## BEGIN
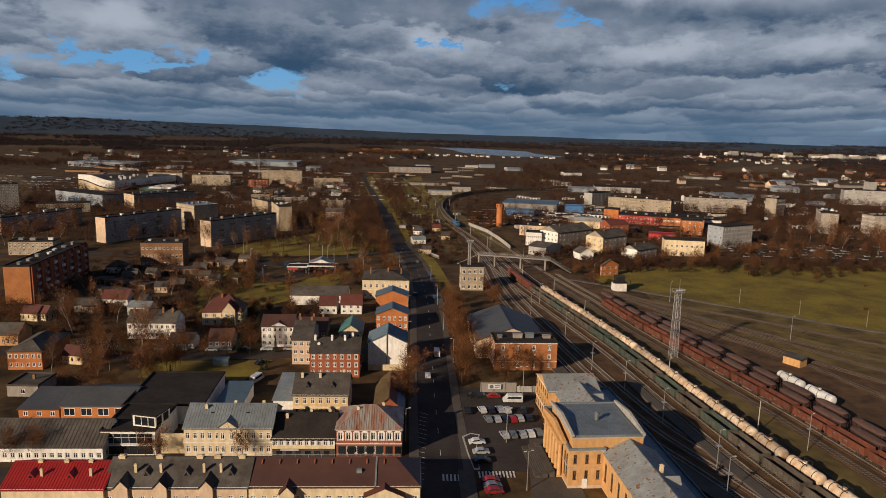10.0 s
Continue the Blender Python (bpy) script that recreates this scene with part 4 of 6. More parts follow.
# ---- the station ----
def railway_station():
    st = thing("railway_station", 29.7, 143.3, 0, 5.6, "ochre plastered railway station with worn tin roofs", "railway station")
    tin = "station_roof"
    M[tin] = material("peeling_tin_roof", (0.265, 0.285, 0.280), 0.65, (0.195, 0.200, 0.190), 0.9, 0.25, vary=0.03)
    tree = M[tin].node_tree
    base = tree.nodes["Principled BSDF"].inputs["Base Color"]
    old = base.links[0].from_socket
    spots, edge, worn = tree.nodes.new("ShaderNodeTexNoise"), tree.nodes.new("ShaderNodeMapRange"), tree.nodes.new("ShaderNodeMix")
    spots.inputs["Scale"].default_value, spots.inputs["Detail"].default_value = 1.0, 4.0
    tree.links.new(tree.nodes["Texture Coordinate"].outputs["Object"], spots.inputs["Vector"])
    tree.links.new(spots.outputs["Fac"], edge.inputs["Value"])
    edge.inputs["From Min"].default_value, edge.inputs["From Max"].default_value = 0.60, 0.625
    worn.data_type = "RGBA"
    worn.inputs[7].default_value = (0.20, 0.095, 0.05, 1)
    tree.links.new(edge.outputs["Result"], worn.inputs[0])
    tree.links.new(old, worn.inputs[6])
    tree.links.new(worn.outputs[2], base)
    common = dict(wall="ochre", near=True, into=st, fm="brownframe")
    # north wing, its end pavilion, south wing, low platform roof
    building("", 0, 0, 0, 14.5, 14, 9.2, roof="x", rise=2.4, cover=tin, storeys=3, front=0, side=6, win=(0.9, 1.5), off=pose(4, 35, 0), band="white", **common)
    building("", 0, 0, 0, 13, 13, 9.0, roof="y", rise=2.8, cover=tin, storeys=2, side=4, win=(0.9, 2.6), off=pose(6, 22, 0), **common)
    building("", 0, 0, 0, 12, 46, 8.8, roof="y", rise=2.8, cover=tin, storeys=1, side=11, win=(1.2, 4.4), plain=1.6, off=pose(8, -46, 0), base="ochre", chimneys=2, chimney_mat="cream", **common)
    building("", 0, 0, 0, 6, 92, 5.2, roof="flat", cover="bluetin", storeys=1, off=pose(19.2, -46, 0), **common)
    # front block with its tall windows, and the hall above it
    building("", 0, 0, 0, 8.2, 23.5, 9.4, roof="flat", cover="zinc", storeys=2, front=3, side=0, win=(0.8, 2.2), plain=1.3, off=pose(0, -0.4, 0), band="concrete", base="peach", **common)
    building("", 0, 0, 0, 16.5, 18.5, 12.2, roof="flat", cover="zinc", storeys=1, off=pose(0.8, 0.3, 0), band="concrete", **common)
    s = Shape()      # raised gable walls of the hall
    for x0 in (0.3, 16.9):
        s.quad((x0, -0.3, 12.5), (x0, 19.4, 12.5), (x0, 19.4, 13.0), (x0, 9.5, 14.2), (x0, -0.3, 13.0))
        s.quad((x0 + 0.6, -0.3, 13.0), (x0 + 0.6, 9.5, 14.2), (x0 + 0.6, 19.4, 13.0), (x0 + 0.6, 19.4, 12.5), (x0 + 0.6, -0.3, 12.5))
        for a, b in (((-0.3, 13.0), (9.5, 14.2)), ((9.5, 14.2), (19.4, 13.0))):
            s.quad((x0, a[0], a[1]), (x0, b[0], b[1]), (x0 + 0.6, b[0], b[1]), (x0 + 0.6, a[0], a[1]))
        s.quad((x0, -0.3, 12.5), (x0, -0.3, 13.0), (x0 + 0.6, -0.3, 13.0), (x0 + 0.6, -0.3, 12.5))
    part("parapet", s, "concrete", st)
    for i in range(6):       # tall columns of the entrance side
        c = Shape()
        y = 5.0 + i * 2.7
        c.tube((-0.7, y, 0.6), (-0.7, y, 8.6), 0.5, 0.45, 10)
        c.box(-1.3, -0.1, y - 0.6, y + 0.6, 0.3, 0.65)
        c.box(-1.25, -0.15, y - 0.6, y + 0.6, 8.5, 8.9)
        part("column", c, "ochre", st)
    s = Shape()
    s.box(-1.5, -0.15, 3.6, 20.0, 8.9, 9.7)
    part("entablature", s, "ochre", st)
    for y0 in (1.0, 2.6, 20.6, 22.0):
        w = Shape()
        w.box(-0.06, -0.02, y0, y0 + 0.8, 2.0, 7.8)
        part("tall_window", w, "glass", st)
    for i in range(5):
        w = Shape()
        y = 5.6 + i * 2.7
        w.box(-0.06, -0.02, y, y + 1.5, 1.0, 7.6)
        part("entrance_window", w, "glass", st)
    for i in range(8):       # broad stone steps
        w = Shape()
        w.box(-6.6 + i * 0.45, -1.6, 6.5, 18.0, 0.16 * i, 0.16 * (i + 1))
        part("step", w, "paving", st)
    for y0 in (4.6, 18.0):
        for k in range(3):
            w = Shape()
            w.box(-6.4 + k * 1.6, -4.9 + k * 1.6, y0, y0 + 1.9, 0, 0.7 + 0.35 * k)
            part("step_cheek", w, "paving", st)
    seams = Shape()      # folded seams of the hall's tin roof, and a low curb on the side that faces the street
    for k in range(22):
        seams.beam((1.4 + k * 0.72, 0.5, 12.36), (1.4 + k * 0.72, 18.6, 12.36), 0.05, 0.07)
    tagged(part("roof_seams", seams, "bluetin", st), kind="stuff")
    c = Shape()
    c.prism([(2.2, 9.7), (21.4, 9.7), (21.4, 10.4), (11.8, 11.8), (2.2, 10.4)], 0.1, 0.9)
    part("pediment", c, "ochre", st, at=pose(0, 0, 0, 0, 0, 90))
    v = Shape()
    v.tube((9, 9, 12.4), (9, 9, 13.9), 0.5, 0.5, 8)
    v.tube((9, 9, 13.9), (9, 9, 14.5), 0.8, 0.1, 8)
    part("roof_vent", v, "zinc", st)
    for y in (-34, -16, 42, 28):
        d = Shape()
        d.prism([(-1.2, 0), (1.2, 0), (0, 1.5)], -1.6, 1.6)
        part("dormer", d, tin, st, at=pose(17.0 if y < 0 else 15.5, y, 9.7, 0, 0, 90))
    d = Shape()
    d.box(3.2, 4.4, -0.52, -0.42, 0.1, 2.4)
    part("side_door", d, "frame", st, "white glazed side door")
    return st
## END
SHORT TASK - Identify the lines above with the word "that". Copy them.

COMPLETED EXERCISE -
Continue the Blender Python (bpy) script that recreates this scene with part 4 of 6. More parts follow.
    seams = Shape()      # folded seams of the hall's tin roof, and a low curb on the side that faces the street